Directions. In the listing below, locate the line containing "finishes the script." and the line containing "0.008, FH - 0.05)". Output both of them and every line between, exactly as written, and nothing more.
------------------------------
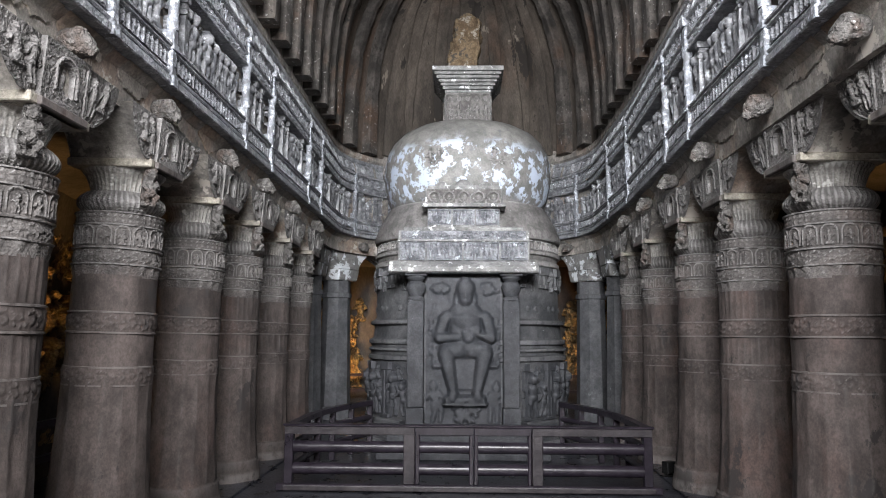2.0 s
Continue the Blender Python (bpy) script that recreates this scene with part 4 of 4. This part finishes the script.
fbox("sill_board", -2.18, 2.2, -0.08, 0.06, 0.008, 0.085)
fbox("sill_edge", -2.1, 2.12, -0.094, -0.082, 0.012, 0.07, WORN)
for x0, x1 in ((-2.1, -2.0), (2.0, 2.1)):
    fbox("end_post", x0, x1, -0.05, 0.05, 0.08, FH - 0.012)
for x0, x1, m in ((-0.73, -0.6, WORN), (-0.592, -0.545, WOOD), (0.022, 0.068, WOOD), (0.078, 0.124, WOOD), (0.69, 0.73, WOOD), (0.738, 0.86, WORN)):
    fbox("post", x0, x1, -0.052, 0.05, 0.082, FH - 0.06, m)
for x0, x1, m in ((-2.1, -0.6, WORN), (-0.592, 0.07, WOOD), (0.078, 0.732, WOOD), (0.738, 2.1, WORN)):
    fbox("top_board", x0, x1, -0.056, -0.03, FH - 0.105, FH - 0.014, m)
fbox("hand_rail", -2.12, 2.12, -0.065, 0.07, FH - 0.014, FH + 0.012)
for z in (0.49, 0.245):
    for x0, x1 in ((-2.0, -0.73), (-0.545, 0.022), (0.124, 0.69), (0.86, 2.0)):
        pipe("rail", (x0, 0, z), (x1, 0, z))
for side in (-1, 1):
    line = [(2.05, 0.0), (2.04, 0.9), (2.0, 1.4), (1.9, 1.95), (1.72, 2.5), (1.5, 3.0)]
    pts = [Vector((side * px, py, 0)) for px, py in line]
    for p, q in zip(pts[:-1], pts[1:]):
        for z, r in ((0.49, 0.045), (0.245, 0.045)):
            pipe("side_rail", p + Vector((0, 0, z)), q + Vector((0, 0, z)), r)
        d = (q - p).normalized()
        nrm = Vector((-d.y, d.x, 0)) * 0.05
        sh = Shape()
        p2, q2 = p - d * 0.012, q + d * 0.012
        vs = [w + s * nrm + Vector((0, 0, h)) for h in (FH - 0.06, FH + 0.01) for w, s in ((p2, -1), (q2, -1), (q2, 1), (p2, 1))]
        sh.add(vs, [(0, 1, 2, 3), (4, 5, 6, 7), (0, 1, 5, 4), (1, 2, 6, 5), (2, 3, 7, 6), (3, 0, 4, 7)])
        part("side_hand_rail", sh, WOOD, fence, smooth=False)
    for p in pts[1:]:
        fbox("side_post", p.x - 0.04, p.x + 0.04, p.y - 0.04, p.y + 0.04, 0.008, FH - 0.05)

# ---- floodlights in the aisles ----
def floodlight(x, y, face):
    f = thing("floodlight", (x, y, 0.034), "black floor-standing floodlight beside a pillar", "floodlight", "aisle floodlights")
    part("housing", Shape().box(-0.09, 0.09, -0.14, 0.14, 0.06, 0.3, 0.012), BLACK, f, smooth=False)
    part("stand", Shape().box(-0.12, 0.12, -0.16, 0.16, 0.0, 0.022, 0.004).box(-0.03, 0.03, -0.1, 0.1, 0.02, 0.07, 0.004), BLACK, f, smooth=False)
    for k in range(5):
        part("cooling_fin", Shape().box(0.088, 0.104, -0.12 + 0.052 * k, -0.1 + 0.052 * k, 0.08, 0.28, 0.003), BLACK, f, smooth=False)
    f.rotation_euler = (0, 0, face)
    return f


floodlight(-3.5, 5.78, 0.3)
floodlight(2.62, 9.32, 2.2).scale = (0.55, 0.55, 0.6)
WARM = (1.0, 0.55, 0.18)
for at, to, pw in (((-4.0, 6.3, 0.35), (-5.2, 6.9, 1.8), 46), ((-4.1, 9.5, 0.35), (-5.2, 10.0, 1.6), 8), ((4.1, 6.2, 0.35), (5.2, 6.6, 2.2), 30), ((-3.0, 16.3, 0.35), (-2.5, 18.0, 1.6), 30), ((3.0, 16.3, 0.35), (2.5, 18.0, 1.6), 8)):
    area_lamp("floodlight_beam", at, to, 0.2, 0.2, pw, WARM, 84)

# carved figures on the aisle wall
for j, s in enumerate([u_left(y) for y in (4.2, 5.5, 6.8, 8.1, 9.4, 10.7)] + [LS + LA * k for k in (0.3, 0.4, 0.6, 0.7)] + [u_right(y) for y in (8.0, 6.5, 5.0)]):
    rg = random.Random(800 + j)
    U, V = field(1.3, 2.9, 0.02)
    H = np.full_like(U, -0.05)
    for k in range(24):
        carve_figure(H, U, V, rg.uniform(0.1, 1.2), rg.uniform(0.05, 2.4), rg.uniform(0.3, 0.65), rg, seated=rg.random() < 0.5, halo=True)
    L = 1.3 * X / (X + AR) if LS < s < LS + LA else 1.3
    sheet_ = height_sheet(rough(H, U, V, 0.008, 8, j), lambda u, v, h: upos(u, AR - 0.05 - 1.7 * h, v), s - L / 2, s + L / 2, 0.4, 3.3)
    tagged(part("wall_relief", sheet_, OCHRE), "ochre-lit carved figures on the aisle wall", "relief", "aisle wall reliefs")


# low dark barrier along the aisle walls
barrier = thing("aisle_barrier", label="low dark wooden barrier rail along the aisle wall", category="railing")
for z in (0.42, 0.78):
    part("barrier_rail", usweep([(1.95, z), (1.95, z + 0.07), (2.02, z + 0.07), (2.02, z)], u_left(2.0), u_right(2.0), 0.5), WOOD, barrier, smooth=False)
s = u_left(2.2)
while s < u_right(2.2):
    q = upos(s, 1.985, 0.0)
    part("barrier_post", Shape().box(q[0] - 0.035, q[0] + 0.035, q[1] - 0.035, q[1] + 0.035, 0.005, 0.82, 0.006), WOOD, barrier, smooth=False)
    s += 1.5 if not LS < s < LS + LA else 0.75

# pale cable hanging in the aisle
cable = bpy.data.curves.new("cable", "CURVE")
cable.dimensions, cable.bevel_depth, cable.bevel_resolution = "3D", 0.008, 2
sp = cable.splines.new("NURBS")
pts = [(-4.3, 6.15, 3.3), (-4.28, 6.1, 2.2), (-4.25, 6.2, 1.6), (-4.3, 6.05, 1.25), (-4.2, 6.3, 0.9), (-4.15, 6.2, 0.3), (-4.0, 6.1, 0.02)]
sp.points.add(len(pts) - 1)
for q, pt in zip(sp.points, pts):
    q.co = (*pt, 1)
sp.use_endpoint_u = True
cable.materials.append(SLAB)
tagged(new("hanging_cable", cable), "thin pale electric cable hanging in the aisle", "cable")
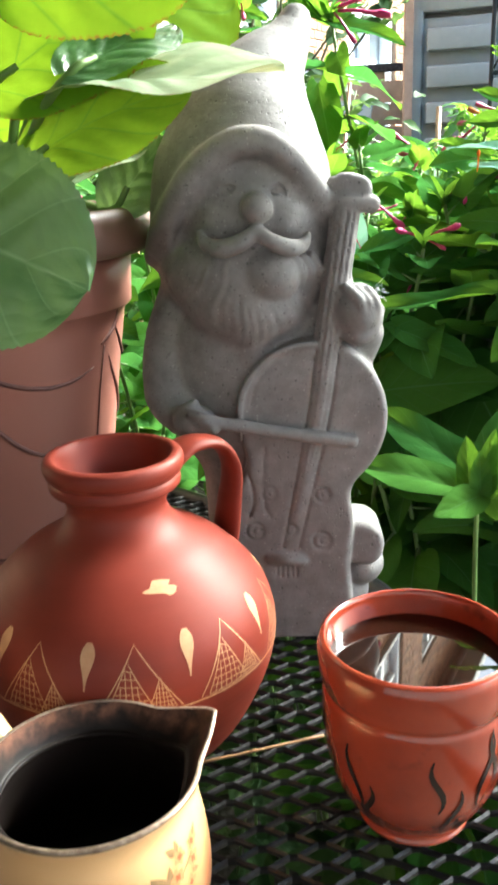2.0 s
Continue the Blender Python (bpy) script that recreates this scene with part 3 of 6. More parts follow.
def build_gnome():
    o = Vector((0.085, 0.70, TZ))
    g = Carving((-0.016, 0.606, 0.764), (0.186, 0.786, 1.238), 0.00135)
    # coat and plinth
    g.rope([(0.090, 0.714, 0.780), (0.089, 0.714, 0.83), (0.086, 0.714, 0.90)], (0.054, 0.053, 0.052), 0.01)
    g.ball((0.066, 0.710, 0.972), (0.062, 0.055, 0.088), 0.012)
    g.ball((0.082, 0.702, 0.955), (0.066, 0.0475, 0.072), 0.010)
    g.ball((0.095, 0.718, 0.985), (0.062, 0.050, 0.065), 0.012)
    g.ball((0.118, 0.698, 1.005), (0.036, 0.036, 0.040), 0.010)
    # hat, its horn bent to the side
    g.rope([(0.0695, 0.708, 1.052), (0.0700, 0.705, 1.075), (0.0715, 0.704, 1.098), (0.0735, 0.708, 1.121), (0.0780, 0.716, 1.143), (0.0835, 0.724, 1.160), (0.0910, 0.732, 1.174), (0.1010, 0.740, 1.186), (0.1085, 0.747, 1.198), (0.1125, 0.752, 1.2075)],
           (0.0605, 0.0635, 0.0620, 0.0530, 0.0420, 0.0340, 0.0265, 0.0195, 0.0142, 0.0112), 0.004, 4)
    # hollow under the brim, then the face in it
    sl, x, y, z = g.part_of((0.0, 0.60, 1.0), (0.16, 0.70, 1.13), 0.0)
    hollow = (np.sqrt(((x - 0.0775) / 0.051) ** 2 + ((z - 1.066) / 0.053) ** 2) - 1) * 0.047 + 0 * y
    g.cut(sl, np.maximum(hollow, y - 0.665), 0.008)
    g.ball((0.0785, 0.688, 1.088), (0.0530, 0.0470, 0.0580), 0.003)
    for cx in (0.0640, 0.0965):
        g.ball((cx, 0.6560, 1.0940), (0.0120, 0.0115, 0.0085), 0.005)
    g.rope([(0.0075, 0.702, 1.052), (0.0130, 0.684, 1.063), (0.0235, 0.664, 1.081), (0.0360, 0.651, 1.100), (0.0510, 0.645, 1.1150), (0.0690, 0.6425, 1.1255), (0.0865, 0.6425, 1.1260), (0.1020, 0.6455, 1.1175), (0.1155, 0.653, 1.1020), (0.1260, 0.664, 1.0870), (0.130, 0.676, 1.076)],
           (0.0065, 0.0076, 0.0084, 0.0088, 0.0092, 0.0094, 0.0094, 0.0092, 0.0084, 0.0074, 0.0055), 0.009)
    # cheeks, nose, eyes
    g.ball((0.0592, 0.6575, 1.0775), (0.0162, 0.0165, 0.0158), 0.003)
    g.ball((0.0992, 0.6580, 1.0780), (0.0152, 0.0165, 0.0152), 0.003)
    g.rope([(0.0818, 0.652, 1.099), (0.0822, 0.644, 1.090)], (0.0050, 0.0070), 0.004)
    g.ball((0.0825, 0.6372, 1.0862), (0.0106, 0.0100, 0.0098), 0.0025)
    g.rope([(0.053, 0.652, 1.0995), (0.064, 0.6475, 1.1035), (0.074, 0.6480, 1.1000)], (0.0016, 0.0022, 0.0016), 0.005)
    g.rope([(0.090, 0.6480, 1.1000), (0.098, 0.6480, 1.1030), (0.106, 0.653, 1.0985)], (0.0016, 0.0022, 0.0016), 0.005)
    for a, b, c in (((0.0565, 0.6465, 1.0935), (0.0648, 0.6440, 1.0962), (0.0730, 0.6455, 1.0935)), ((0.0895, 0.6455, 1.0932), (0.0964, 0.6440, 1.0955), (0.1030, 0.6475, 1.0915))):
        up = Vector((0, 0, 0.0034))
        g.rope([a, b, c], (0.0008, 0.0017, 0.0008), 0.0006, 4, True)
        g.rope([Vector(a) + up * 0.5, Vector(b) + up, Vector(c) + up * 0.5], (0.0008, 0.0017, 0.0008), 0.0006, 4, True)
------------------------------
The solution.
Continue the Blender Python (bpy) script that recreates this scene with part 4 of 4. This part finishes the script.
fbox("sill_board", -2.18, 2.2, -0.08, 0.06, 0.008, 0.085)
fbox("sill_edge", -2.1, 2.12, -0.094, -0.082, 0.012, 0.07, WORN)
for x0, x1 in ((-2.1, -2.0), (2.0, 2.1)):
    fbox("end_post", x0, x1, -0.05, 0.05, 0.08, FH - 0.012)
for x0, x1, m in ((-0.73, -0.6, WORN), (-0.592, -0.545, WOOD), (0.022, 0.068, WOOD), (0.078, 0.124, WOOD), (0.69, 0.73, WOOD), (0.738, 0.86, WORN)):
    fbox("post", x0, x1, -0.052, 0.05, 0.082, FH - 0.06, m)
for x0, x1, m in ((-2.1, -0.6, WORN), (-0.592, 0.07, WOOD), (0.078, 0.732, WOOD), (0.738, 2.1, WORN)):
    fbox("top_board", x0, x1, -0.056, -0.03, FH - 0.105, FH - 0.014, m)
fbox("hand_rail", -2.12, 2.12, -0.065, 0.07, FH - 0.014, FH + 0.012)
for z in (0.49, 0.245):
    for x0, x1 in ((-2.0, -0.73), (-0.545, 0.022), (0.124, 0.69), (0.86, 2.0)):
        pipe("rail", (x0, 0, z), (x1, 0, z))
for side in (-1, 1):
    line = [(2.05, 0.0), (2.04, 0.9), (2.0, 1.4), (1.9, 1.95), (1.72, 2.5), (1.5, 3.0)]
    pts = [Vector((side * px, py, 0)) for px, py in line]
    for p, q in zip(pts[:-1], pts[1:]):
        for z, r in ((0.49, 0.045), (0.245, 0.045)):
            pipe("side_rail", p + Vector((0, 0, z)), q + Vector((0, 0, z)), r)
        d = (q - p).normalized()
        nrm = Vector((-d.y, d.x, 0)) * 0.05
        sh = Shape()
        p2, q2 = p - d * 0.012, q + d * 0.012
        vs = [w + s * nrm + Vector((0, 0, h)) for h in (FH - 0.06, FH + 0.01) for w, s in ((p2, -1), (q2, -1), (q2, 1), (p2, 1))]
        sh.add(vs, [(0, 1, 2, 3), (4, 5, 6, 7), (0, 1, 5, 4), (1, 2, 6, 5), (2, 3, 7, 6), (3, 0, 4, 7)])
        part("side_hand_rail", sh, WOOD, fence, smooth=False)
    for p in pts[1:]:
        fbox("side_post", p.x - 0.04, p.x + 0.04, p.y - 0.04, p.y + 0.04, 0.008, FH - 0.05)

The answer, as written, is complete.